**DIRECTIVE:**
Every line that contains the word "curve" should be copied.

[Scene script records]

>> start

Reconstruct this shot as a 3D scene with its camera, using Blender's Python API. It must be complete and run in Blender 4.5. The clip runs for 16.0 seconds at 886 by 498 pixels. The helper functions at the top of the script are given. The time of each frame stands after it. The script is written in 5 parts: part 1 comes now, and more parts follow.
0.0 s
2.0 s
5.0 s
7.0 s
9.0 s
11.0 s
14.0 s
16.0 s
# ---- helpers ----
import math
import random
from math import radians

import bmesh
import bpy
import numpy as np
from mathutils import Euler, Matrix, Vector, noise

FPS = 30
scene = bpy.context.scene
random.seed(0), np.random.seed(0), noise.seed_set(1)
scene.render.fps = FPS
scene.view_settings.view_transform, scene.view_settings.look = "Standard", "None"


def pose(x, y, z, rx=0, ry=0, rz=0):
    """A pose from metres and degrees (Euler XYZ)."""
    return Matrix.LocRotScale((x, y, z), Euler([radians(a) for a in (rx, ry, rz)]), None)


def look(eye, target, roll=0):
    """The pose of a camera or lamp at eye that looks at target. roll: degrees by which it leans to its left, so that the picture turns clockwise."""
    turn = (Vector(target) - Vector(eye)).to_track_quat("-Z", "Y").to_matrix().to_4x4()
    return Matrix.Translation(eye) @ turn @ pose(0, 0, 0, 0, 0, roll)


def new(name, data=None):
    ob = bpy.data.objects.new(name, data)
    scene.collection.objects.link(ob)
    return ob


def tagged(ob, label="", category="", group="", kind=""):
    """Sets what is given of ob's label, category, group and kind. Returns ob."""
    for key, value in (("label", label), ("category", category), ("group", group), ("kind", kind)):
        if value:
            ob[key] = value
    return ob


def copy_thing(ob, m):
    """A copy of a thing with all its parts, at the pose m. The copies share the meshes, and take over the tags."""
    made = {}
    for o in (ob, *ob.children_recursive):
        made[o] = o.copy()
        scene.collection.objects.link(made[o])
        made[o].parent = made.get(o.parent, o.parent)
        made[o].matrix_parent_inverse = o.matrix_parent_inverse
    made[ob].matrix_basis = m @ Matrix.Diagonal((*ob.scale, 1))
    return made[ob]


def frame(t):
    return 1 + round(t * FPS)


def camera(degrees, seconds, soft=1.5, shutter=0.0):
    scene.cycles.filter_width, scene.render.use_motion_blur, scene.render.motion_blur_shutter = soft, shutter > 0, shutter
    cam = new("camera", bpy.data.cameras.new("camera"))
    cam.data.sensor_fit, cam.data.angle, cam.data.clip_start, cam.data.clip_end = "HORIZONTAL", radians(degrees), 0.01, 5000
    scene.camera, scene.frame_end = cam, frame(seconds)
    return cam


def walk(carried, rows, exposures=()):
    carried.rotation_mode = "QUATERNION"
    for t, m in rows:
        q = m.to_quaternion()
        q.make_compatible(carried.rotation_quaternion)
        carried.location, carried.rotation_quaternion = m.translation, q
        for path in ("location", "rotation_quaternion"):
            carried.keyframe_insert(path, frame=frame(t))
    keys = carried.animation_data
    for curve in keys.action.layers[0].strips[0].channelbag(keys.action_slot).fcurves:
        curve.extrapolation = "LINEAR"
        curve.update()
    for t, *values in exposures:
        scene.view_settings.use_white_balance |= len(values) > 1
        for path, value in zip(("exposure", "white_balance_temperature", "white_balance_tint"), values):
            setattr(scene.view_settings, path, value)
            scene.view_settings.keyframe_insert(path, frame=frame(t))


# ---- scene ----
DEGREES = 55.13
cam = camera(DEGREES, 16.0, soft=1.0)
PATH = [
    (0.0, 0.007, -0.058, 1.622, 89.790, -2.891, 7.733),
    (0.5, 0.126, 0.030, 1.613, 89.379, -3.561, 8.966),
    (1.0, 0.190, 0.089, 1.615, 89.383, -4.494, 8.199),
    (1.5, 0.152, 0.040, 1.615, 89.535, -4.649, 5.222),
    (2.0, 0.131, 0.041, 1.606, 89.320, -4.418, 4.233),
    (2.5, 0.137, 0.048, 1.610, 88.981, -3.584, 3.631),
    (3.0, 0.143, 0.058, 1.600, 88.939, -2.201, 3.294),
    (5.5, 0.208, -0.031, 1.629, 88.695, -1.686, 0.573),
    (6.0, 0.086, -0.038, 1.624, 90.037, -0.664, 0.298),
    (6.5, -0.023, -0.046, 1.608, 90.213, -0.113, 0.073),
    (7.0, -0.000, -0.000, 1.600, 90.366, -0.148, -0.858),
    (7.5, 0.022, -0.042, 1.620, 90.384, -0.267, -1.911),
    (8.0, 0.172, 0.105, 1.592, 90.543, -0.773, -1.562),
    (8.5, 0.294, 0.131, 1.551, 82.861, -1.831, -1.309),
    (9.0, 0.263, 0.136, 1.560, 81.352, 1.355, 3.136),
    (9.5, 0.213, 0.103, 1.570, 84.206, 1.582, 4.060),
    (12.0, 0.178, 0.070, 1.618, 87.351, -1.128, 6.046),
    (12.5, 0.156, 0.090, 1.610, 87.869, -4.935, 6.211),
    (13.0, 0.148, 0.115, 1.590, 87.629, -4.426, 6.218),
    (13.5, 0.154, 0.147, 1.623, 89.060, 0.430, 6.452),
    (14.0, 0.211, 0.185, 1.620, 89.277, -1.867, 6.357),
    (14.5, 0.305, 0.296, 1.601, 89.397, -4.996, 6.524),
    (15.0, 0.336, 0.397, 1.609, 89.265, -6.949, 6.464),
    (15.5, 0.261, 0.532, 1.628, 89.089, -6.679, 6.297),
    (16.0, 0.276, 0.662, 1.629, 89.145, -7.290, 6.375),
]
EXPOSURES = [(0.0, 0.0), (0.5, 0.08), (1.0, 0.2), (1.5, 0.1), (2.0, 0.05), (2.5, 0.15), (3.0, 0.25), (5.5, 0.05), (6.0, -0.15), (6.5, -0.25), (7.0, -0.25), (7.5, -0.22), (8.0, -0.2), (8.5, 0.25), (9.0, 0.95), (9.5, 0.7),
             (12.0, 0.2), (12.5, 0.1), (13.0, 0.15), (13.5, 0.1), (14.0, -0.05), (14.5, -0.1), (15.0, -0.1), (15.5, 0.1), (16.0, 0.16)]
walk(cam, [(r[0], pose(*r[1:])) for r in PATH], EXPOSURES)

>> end
>> start

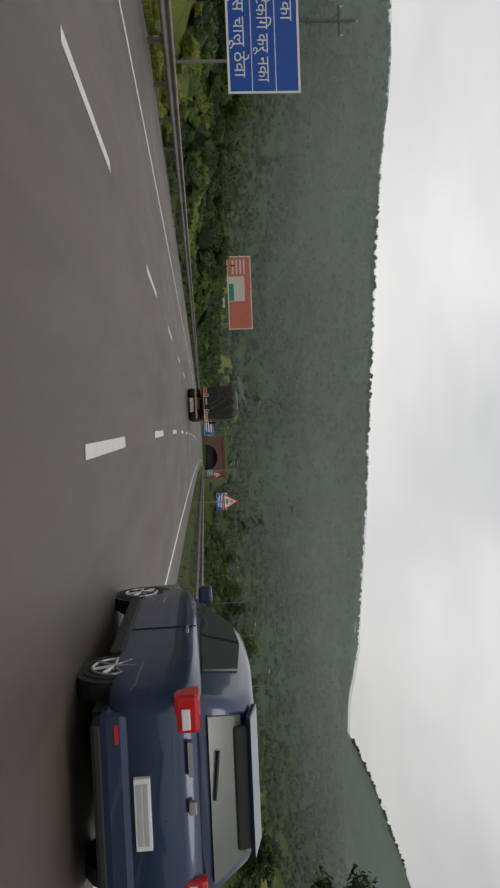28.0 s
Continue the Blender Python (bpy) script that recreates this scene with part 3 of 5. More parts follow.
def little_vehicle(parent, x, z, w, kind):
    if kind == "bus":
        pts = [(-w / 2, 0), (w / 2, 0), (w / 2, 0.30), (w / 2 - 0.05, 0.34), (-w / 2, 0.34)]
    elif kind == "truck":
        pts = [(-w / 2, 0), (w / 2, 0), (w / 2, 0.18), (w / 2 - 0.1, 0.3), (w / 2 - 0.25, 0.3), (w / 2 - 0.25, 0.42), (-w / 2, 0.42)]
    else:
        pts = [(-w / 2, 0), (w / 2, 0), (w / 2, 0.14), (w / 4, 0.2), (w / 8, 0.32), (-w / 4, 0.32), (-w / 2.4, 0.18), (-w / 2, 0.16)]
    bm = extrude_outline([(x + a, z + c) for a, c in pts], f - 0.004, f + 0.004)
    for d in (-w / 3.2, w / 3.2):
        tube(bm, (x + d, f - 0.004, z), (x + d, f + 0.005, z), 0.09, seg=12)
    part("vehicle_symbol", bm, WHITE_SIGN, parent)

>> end

**TASK OUTPUT:**
    for curve in keys.action.layers[0].strips[0].channelbag(keys.action_slot).fcurves:
        curve.extrapolation = "LINEAR"
        curve.update()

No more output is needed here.